You do know that I would be in error if I were to bind your consciences to a particular political solution to the problem of death by firearm; equally good people will disagree about solutions – hell, I even disagree within myself. But the one thing I must do is say that whatever our differences are as to a solution, we will not break company, fellowship with one another, we will not demonize those who disagree with us, we will not demonize people of a different faith tradition – if we believe Jesus, all of those things are acts of aggression, and that is not who we are, not who we are being cleansed by God’s Spirit to be. We are a peaceful people and we will love those who differ from us, even those whose opinions may fill us with fear and loathing. We will love them and pray for them even as we await the Angel’s Christmas Song of “Peace on earth and goodwill among all people.” That peace and that goodwill begin with us. We will be who we are redeemed to be – peacemakers – God-willing, a part of the solution, not a part of the problem.

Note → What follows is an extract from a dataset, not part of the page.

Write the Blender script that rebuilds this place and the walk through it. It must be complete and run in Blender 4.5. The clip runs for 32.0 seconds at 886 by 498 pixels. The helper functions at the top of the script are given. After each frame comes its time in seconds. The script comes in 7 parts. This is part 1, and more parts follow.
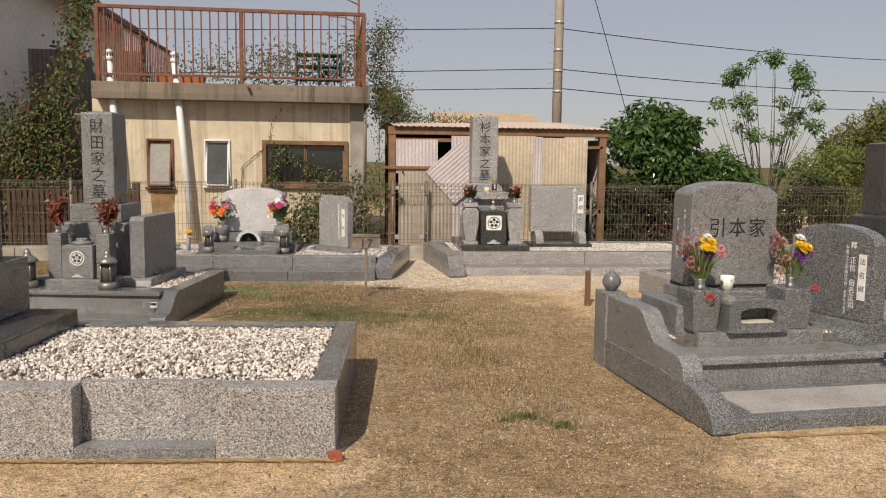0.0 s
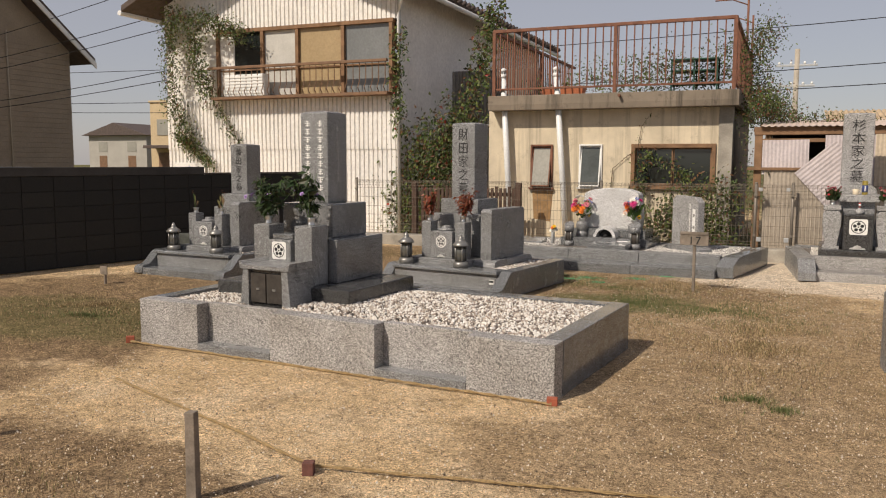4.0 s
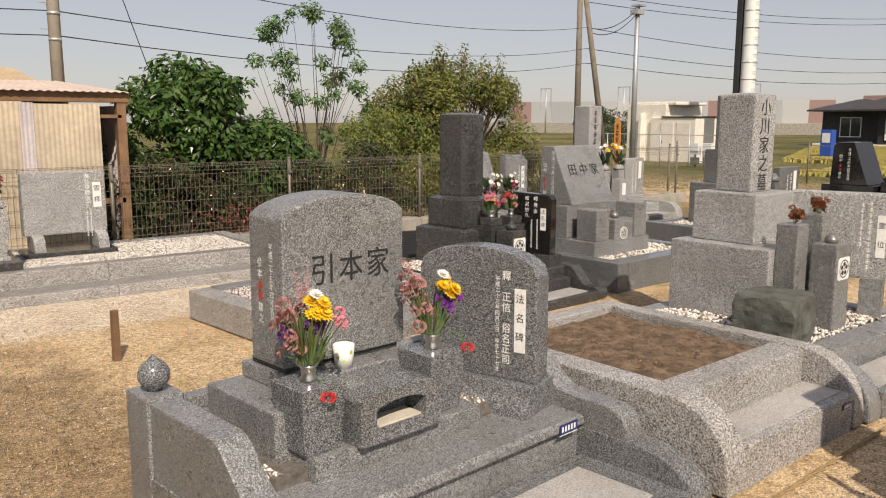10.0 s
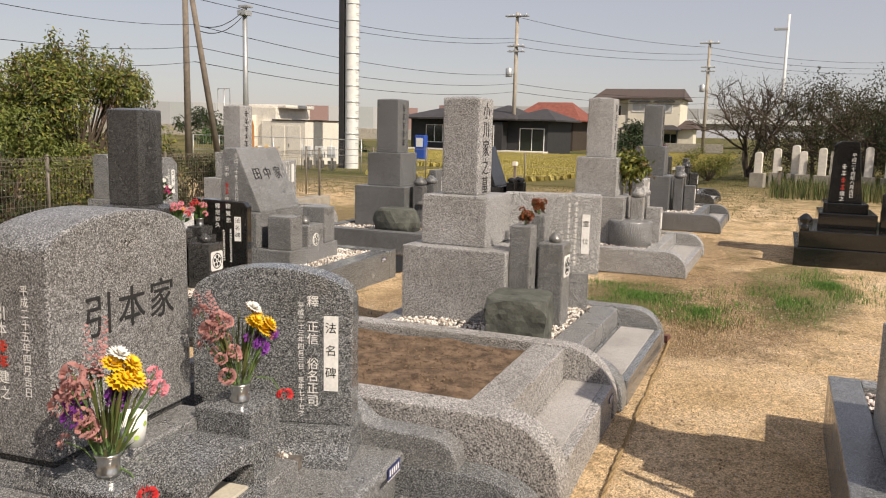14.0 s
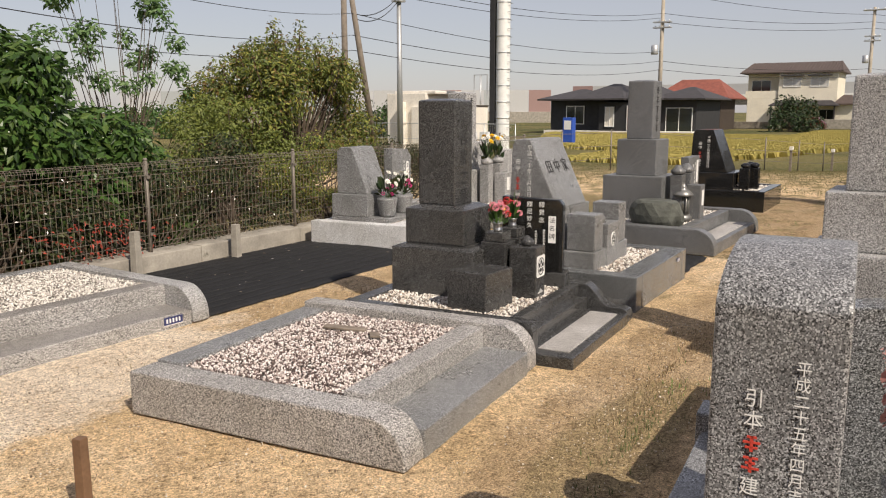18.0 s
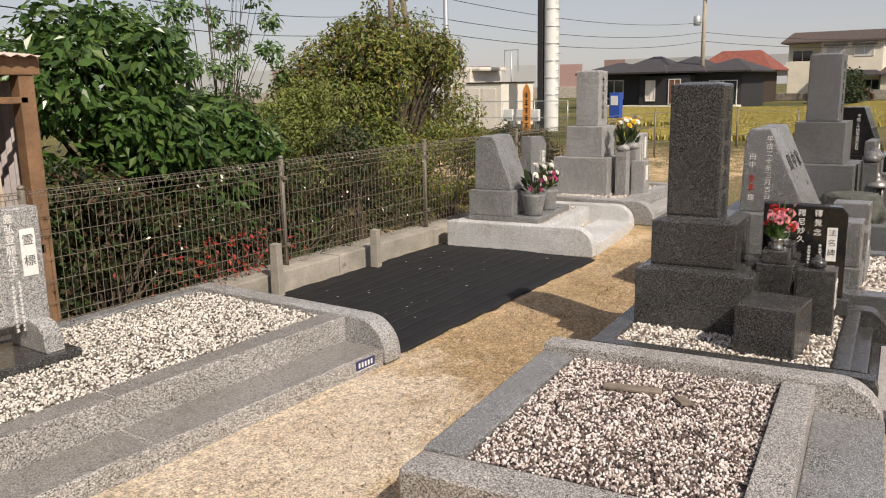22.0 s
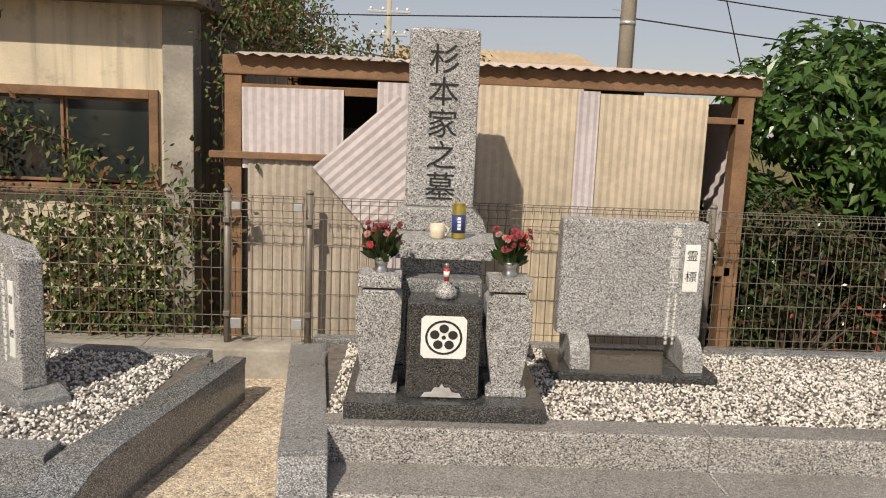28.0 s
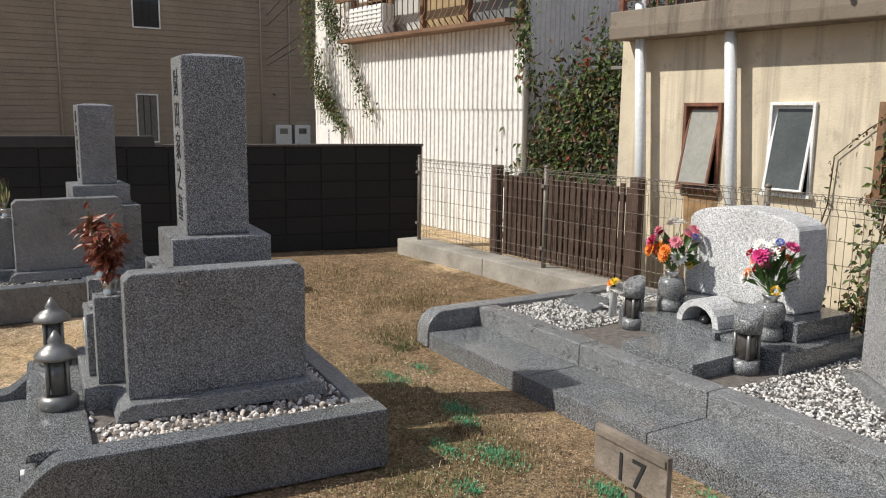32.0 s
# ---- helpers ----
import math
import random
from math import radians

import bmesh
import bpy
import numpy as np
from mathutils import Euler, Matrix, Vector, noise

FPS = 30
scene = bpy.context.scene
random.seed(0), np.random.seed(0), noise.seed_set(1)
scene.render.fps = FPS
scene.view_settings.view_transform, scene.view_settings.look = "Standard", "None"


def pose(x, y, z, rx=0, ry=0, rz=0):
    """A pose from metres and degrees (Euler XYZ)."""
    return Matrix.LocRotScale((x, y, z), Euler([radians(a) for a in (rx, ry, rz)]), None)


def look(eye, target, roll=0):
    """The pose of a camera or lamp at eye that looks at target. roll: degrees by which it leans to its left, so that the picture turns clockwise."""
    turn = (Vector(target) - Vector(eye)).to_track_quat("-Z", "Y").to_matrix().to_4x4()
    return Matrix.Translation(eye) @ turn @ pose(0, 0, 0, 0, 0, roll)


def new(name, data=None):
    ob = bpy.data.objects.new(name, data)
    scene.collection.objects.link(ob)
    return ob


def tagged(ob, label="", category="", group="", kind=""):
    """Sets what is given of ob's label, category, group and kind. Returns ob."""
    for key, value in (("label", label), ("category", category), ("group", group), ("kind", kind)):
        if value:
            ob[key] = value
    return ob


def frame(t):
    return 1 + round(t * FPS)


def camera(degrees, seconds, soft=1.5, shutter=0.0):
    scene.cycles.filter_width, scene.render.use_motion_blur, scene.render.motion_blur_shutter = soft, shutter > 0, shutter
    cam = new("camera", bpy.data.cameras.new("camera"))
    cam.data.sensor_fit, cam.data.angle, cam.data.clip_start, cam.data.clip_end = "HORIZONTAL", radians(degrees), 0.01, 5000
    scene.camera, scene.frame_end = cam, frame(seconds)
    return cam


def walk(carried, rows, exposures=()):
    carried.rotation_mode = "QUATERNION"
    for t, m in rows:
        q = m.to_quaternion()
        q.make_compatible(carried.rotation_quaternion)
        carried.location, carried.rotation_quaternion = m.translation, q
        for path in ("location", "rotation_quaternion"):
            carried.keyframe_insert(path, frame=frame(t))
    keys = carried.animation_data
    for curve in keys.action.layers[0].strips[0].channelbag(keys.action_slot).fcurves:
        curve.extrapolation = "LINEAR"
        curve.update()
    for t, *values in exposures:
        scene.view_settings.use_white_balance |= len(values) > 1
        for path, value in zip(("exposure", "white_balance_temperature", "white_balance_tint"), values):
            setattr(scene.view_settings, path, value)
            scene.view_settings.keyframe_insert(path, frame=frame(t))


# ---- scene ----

# ---- camera and walk ----
cam = camera(57.5, 32.0, 1.1)
PATH = [
    (0, (-1.866, -3.786, 1.37), (-1.614, -1.814, 1.152), 0.7),
    (0.5, (-1.745, -3.957, 1.35), (-1.882, -1.973, 1.138), 0.9),
    (1, (-1.711, -4.106, 1.368), (-2.136, -2.162, 1.162), 0.6),
    (1.5, (-1.673, -4.284, 1.345), (-2.247, -2.38, 1.13), 0.3),
    (2, (-1.537, -4.387, 1.36), (-2.304, -2.553, 1.137), 0.6),
    (2.5, (-1.317, -4.409, 1.342), (-2.331, -2.699, 1.129), 0.3),
    (4.5, (-0.684, -4.444, 1.324), (-1.318, -2.56, 1.106), 0.5),
    (5, (-0.684, -4.306, 1.31), (-1.142, -2.372, 1.086), 1.0),
    (5.5, (-0.808, -4.065, 1.321), (-1.019, -2.089, 1.097), 1.1),
    (6, (-0.878, -3.8, 1.286), (-0.925, -1.816, 1.035), 1.2),
    (6.5, (-0.921, -3.552, 1.322), (-0.843, -1.57, 1.069), 1.5),
    (7, (-1.029, -3.226, 1.32), (-0.812, -1.251, 1.091), 0.5),
    (7.5, (-1.063, -2.933, 1.297), (-0.712, -0.982, 1.031), 0.4),
    (8, (-1.022, -2.664, 1.383), (-0.606, -0.73, 1.09), 0.9),
    (8.5, (-1.049, -2.38, 1.374), (-0.582, -0.457, 1.08), 0.7),
    (9, (-1.105, -2.098, 1.517), (-0.505, -0.218, 1.188), -0.9),
    (9.5, (-1.084, -1.827, 1.514), (-0.176, -0.078, 1.173), -0.9),
    (10, (-1.102, -1.608, 1.554), (0.155, -0.085, 1.237), 0.1),
    (10.5, (-1.192, -1.387, 1.562), (0.293, -0.087, 1.244), 0.1),
    (11, (-1.173, -1.222, 1.543), (0.472, -0.138, 1.198), 0.6),
    (11.5, (-1.111, -1.088, 1.561), (0.687, -0.274, 1.237), 1.3),
    (12, (-1.116, -0.924, 1.538), (0.782, -0.366, 1.243), 1.4),
    (12.5, (-1.168, -0.822, 1.541), (0.756, -0.368, 1.239), 1.2),
    (13, (-1.175, -0.82, 1.552), (0.737, -0.317, 1.25), 1.2),
    (13.5, (-1.163, -0.799, 1.552), (0.698, -0.131, 1.253), 1.4),
    (14, (-1.178, -0.644, 1.523), (0.648, 0.114, 1.225), 1.4),
    (14.5, (-1.229, -0.393, 1.518), (0.57, 0.429, 1.219), 0.8),
    (15, (-1.185, -0.202, 1.499), (0.576, 0.693, 1.188), 0.7),
    (15.5, (-1.095, -0.004, 1.505), (0.642, 0.937, 1.193), 1.1),
    (17.5, (-1.164, 0.759, 1.541), (0.511, 1.805, 1.224), 0.4),
    (18, (-1.226, 1.027, 1.54), (0.455, 2.056, 1.198), -0.1),
    (18.5, (-1.251, 1.233, 1.539), (0.448, 2.22, 1.162), -0.5),
    (19, (-1.155, 1.455, 1.55), (0.568, 2.391, 1.159), -0.7),
    (19.5, (-1.117, 1.645, 1.564), (0.626, 2.549, 1.182), -0.4),
    (20, (-1.14, 1.954, 1.583), (0.607, 2.85, 1.2), -0.8),
    (20.5, (-1.143, 2.196, 1.584), (0.563, 3.158, 1.179), -0.5),
    (21, (-1.073, 2.406, 1.608), (0.585, 3.45, 1.21), 0.0),
    (21.5, (-0.987, 2.585, 1.604), (0.641, 3.677, 1.207), -0.4),
    (22, (-0.917, 2.783, 1.619), (0.724, 3.857, 1.222), -1.1),
    (22.5, (-0.774, 2.923, 1.613), (0.878, 3.971, 1.197), -0.8),
    (23, (-0.576, 2.999, 1.64), (1.067, 4.063, 1.229), -0.7),
    (23.5, (-0.433, 3.078, 1.639), (1.208, 4.161, 1.274), -0.9),
    (24, (-0.276, 3.163, 1.666), (1.377, 4.244, 1.356), -1.9),
    (24.5, (-0.177, 3.157, 1.668), (1.434, 4.305, 1.375), -2.0),
    (26.5, (-0.227, 2.995, 1.522), (0.819, 4.684, 1.286), -0.6),
    (27, (-0.248, 2.942, 1.515), (0.54, 4.76, 1.242), 0.5),
    (27.5, (-0.226, 2.881, 1.533), (0.277, 4.793, 1.235), 1.3),
    (28, (-0.194, 2.814, 1.51), (-0.065, 4.785, 1.197), 2.4),
    (28.5, (-0.246, 2.75, 1.509), (-0.538, 4.701, 1.183), 2.4),
    (29, (-0.339, 2.721, 1.503), (-0.841, 4.629, 1.177), 2.1),
    (29.5, (-0.376, 2.7, 1.496), (-0.995, 4.573, 1.166), 1.9),
    (30, (-0.406, 2.659, 1.495), (-1.176, 4.476, 1.166), 1.8),
    (30.5, (-0.439, 2.64, 1.486), (-1.383, 4.372, 1.157), 1.4),
    (31, (-0.398, 2.642, 1.493), (-1.585, 4.217, 1.165), 1.0),
    (31.5, (-0.305, 2.67, 1.49), (-1.712, 4.054, 1.165), 1.1),
    (32, (-0.198, 2.632, 1.508), (-1.798, 3.786, 1.18), 0.7),
]
walk(cam, [(t, look(eye, target, roll)) for t, eye, target, roll in PATH],
     exposures=[(0, -0.1, 6650, 12), (6, -0.08, 6650, 12), (8, 0.02, 6650, 12), (10, 0.17, 6700, 12), (15, 0.22, 6650, 12), (20, 0.16, 6500, 12), (25, 0.16, 6600, 12), (28, 0.04, 6600, 10), (32, 0.16, 5900, 8)])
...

From our Second Reading, St. Paul’s words to the Philippians: “And this is my prayer, that your love overflow more and more with knowledge and full insight to help you to determine what is best, so that in the day of Christ you be pure and blameless, having produced the harvest of righteousness that comes through Jesus Christ for the glory and praise of God.”

You are peacemakers. Go. Do what you deem is best, but always with Christ-like love in your hearts. Amen.